Actress Jane Wyman Dead At 93
Jane Wyman, an Academy Award winner for her performance as the deaf rape victim in "Johnny Belinda," star of the long-running TV series "Falcon Crest" and Ronald Reagan's first wife, died Monday morning at 93.
Wyman died at her Palm Springs home, said Richard Adney of Forest Lawn Memorial Park and Mortuary in Cathedral City. No other details were immediately available.
Wyman's film career spanned from the 1930s, including "Gold Diggers of 1937," to 1969's "How to Commit Marriage," co-starring Bob Hope and Jackie Gleason. From 1981 to 1990 she played Angela Channing, a Napa Valley winery owner who maintained her power with a steely will on "Falcon Crest."

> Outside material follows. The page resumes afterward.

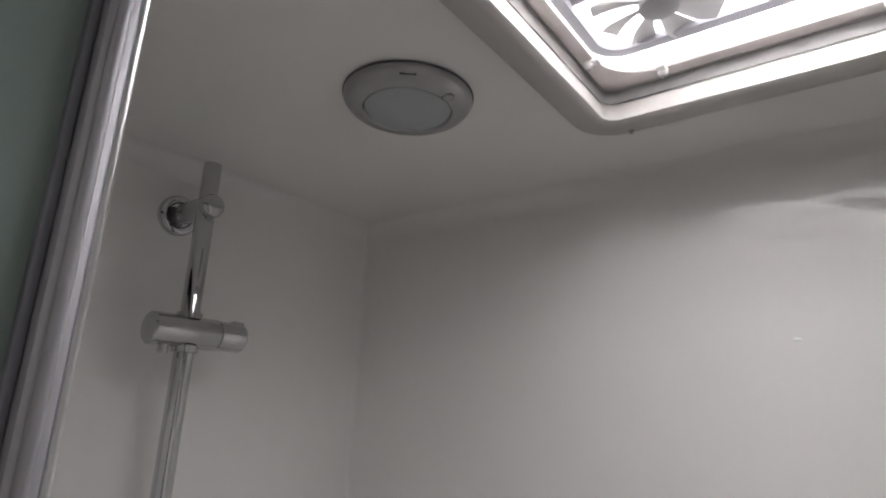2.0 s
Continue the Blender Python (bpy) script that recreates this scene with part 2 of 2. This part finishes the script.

Her marriage in 1940 to fellow Warner Bros. contract player Reagan was celebrated in the fan magazines as one of Hollywood's ideal unions. While he was in uniform during World War II, her career ascended, signaled by her 1946 Oscar nomination for "The Yearling."
The couple divorced in 1948, the year she won the Oscar for "Johnny Belinda." Reagan reportedly cracked to a friend: "Maybe I should name Johnny Belinda as co-respondent."
After Reagan became governor of California and then president of the United States, Wyman kept a decorous silence about her ex-husband, who had married actress Nancy Davis. In a 1968 newspaper interview, Wyman explained the reason:
"It's not because I'm bitter or because I don't agree with him politically. I've always been a registered Republican. But it's bad taste to talk about ex-husbands and ex-wives, that's all. Also, I don't know a damn thing about politics."
A few days after Reagan died on June 5, 2004, Wyman broke her silence, saying: "America has lost a great president and a great, kind and gentle man."